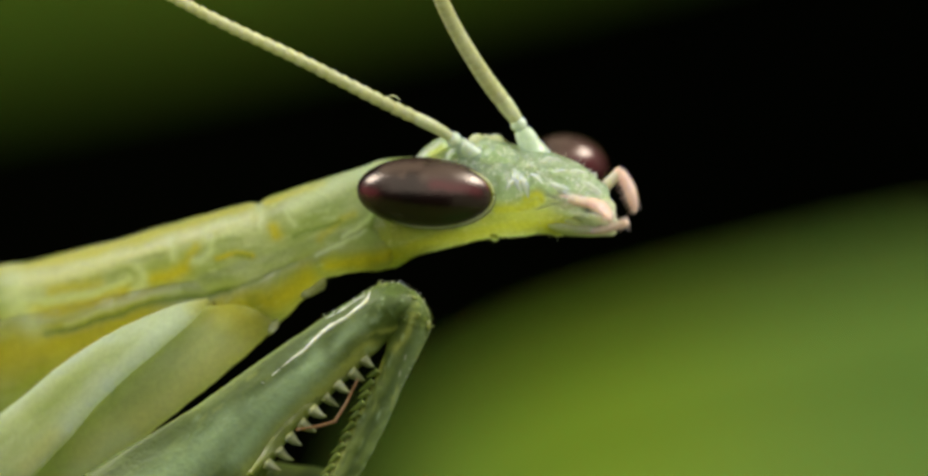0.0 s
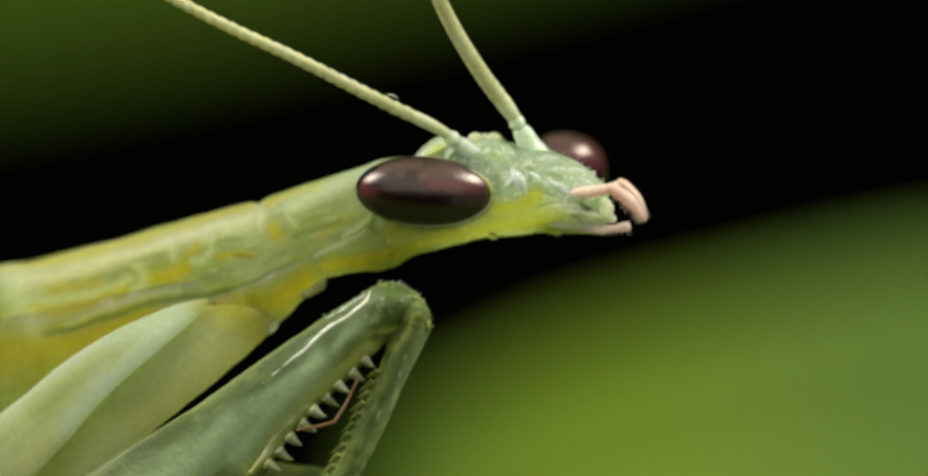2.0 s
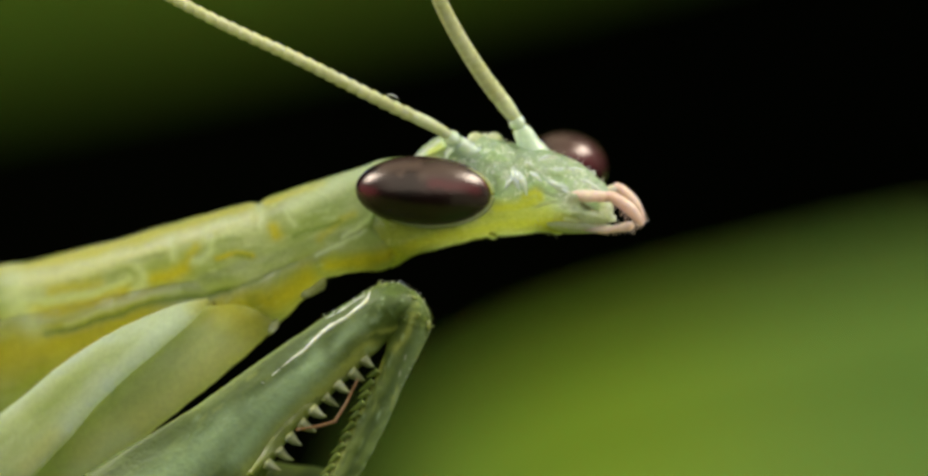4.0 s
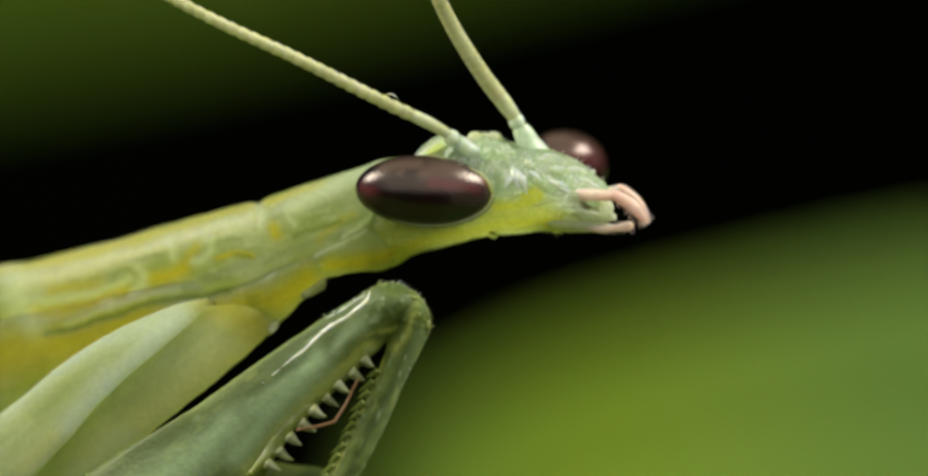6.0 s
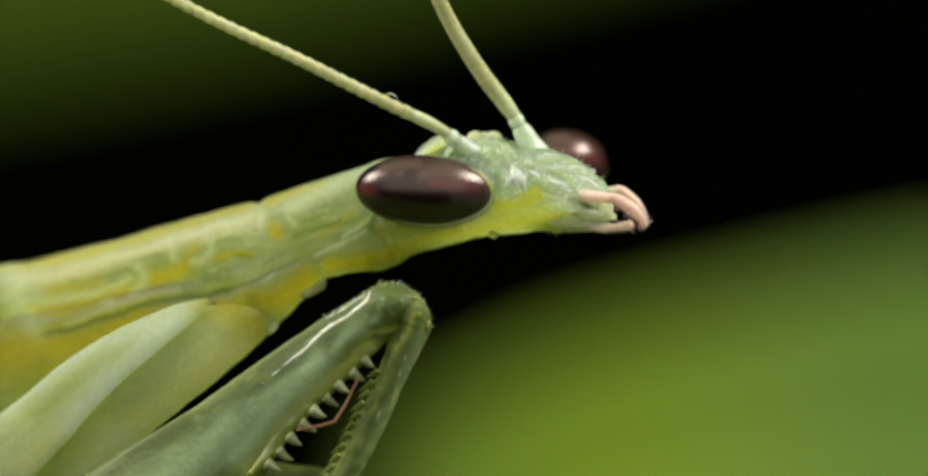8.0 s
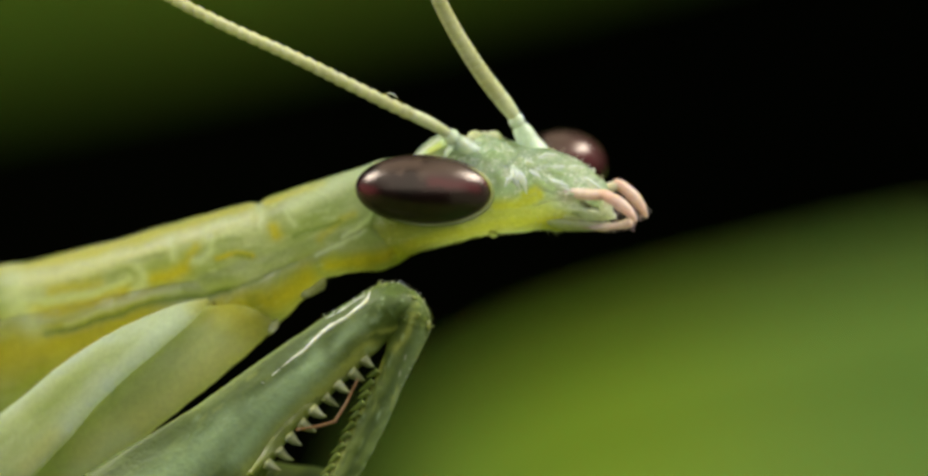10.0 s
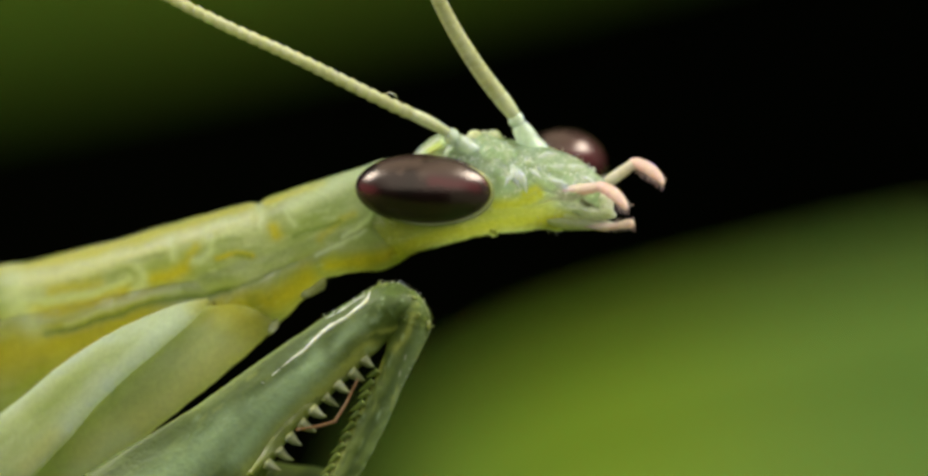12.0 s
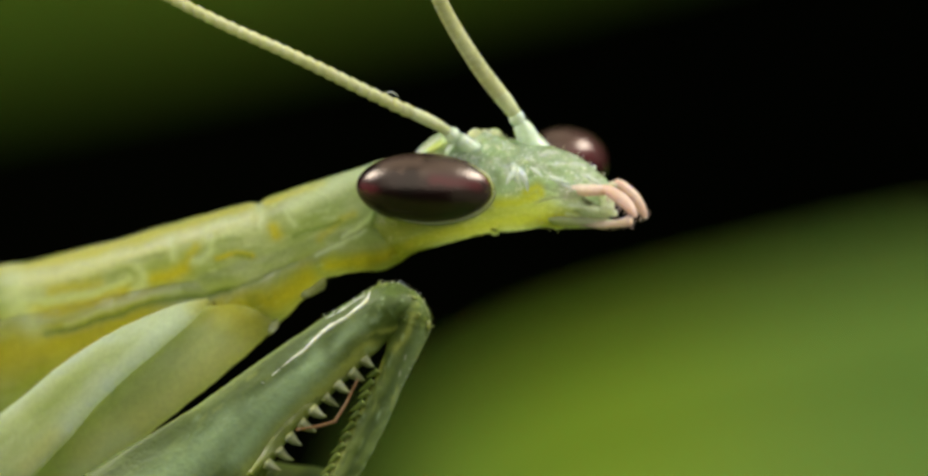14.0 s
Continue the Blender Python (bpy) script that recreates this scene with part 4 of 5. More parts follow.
    for a, b, count, out in ((Vector((-2.99, -1.50, -1.70)), Vector((-1.97, -1.50, -1.04)), 10, Vector((-0.5, 0, 0.9))), (Vector((-0.71, -1.50, -1.95)), Vector((-1.19, -1.50, -3.65)), 9, Vector((0.9, 0, -0.2))),
                             (Vector((-1.82, -1.50, -0.94)), Vector((-0.76, -1.50, -1.70)), 14, Vector((0.5, 0, 0.8)))):
        for i in range(count):
            c = a.lerp(b, (i + rnd.random()) / count)
            hits = [h for h in (tree.ray_cast(c + out * 3, -out)[0] for tree in trees) if h]
            if not hits:
                continue
            c = max(hits, key=lambda h: h.dot(out)) - out * 0.01
            thorn(bm, c, c + (out + Vector((rnd.uniform(-0.5, 0.5), 0, rnd.uniform(-0.4, 0.4)))) * rnd.uniform(0.04, 0.09), 0.0035, n=5)
    part("knee_hairs", bm, GLINT, shin, "fine pale hairs")
    # thin reddish foot laid along the gap
    bm = limb(bmesh.new(), [(-3.59, -1.75, -4.10, 0.022, 0.022), (-3.08, -1.78, -4.01, 0.028, 0.028), (-2.73, -1.80, -3.91, 0.028, 0.028)], n=8)
    limb(bm, [(-2.77, -1.80, -3.93, 0.028, 0.028), (-2.55, -1.80, -3.59, 0.028, 0.028), (-2.36, -1.80, -3.20, 0.02, 0.02), (-2.26, -1.80, -3.01, 0.02, 0.02)], n=8)
    part("tarsus", bm, RUST, mantis, "thin reddish foot")
    # the top of the other foreleg, low behind
    bm = limb(bmesh.new(), [(-7.49, 1.20, -6.78, 0.8, 0.4), (-4.93, 1.20, -5.49, 0.55, 0.4), (-3.64, 1.20, -5.31, 0.40, 0.35), (-2.87, 1.20, -5.39, 0.3, 0.3), (-2.49, 1.20, -5.62, 0.1, 0.1)], n=20, rough=0.05)
    part("femur", bm, LIMB, mantis, "thigh of the other foreleg, low behind")
    return thigh, shin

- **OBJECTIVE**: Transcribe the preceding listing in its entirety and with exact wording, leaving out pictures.

- **EXERCISE RESULT**:
0.0 s
2.0 s
4.0 s
6.0 s
8.0 s
10.0 s
12.0 s
14.0 s
Continue the Blender Python (bpy) script that recreates this scene with part 4 of 5. More parts follow.
    for a, b, count, out in ((Vector((-2.99, -1.50, -1.70)), Vector((-1.97, -1.50, -1.04)), 10, Vector((-0.5, 0, 0.9))), (Vector((-0.71, -1.50, -1.95)), Vector((-1.19, -1.50, -3.65)), 9, Vector((0.9, 0, -0.2))),
                             (Vector((-1.82, -1.50, -0.94)), Vector((-0.76, -1.50, -1.70)), 14, Vector((0.5, 0, 0.8)))):
        for i in range(count):
            c = a.lerp(b, (i + rnd.random()) / count)
            hits = [h for h in (tree.ray_cast(c + out * 3, -out)[0] for tree in trees) if h]
            if not hits:
                continue
            c = max(hits, key=lambda h: h.dot(out)) - out * 0.01
            thorn(bm, c, c + (out + Vector((rnd.uniform(-0.5, 0.5), 0, rnd.uniform(-0.4, 0.4)))) * rnd.uniform(0.04, 0.09), 0.0035, n=5)
    part("knee_hairs", bm, GLINT, shin, "fine pale hairs")
    # thin reddish foot laid along the gap
    bm = limb(bmesh.new(), [(-3.59, -1.75, -4.10, 0.022, 0.022), (-3.08, -1.78, -4.01, 0.028, 0.028), (-2.73, -1.80, -3.91, 0.028, 0.028)], n=8)
    limb(bm, [(-2.77, -1.80, -3.93, 0.028, 0.028), (-2.55, -1.80, -3.59, 0.028, 0.028), (-2.36, -1.80, -3.20, 0.02, 0.02), (-2.26, -1.80, -3.01, 0.02, 0.02)], n=8)
    part("tarsus", bm, RUST, mantis, "thin reddish foot")
    # the top of the other foreleg, low behind
    bm = limb(bmesh.new(), [(-7.49, 1.20, -6.78, 0.8, 0.4), (-4.93, 1.20, -5.49, 0.55, 0.4), (-3.64, 1.20, -5.31, 0.40, 0.35), (-2.87, 1.20, -5.39, 0.3, 0.3), (-2.49, 1.20, -5.62, 0.1, 0.1)], n=20, rough=0.05)
    part("femur", bm, LIMB, mantis, "thigh of the other foreleg, low behind")
    return thigh, shin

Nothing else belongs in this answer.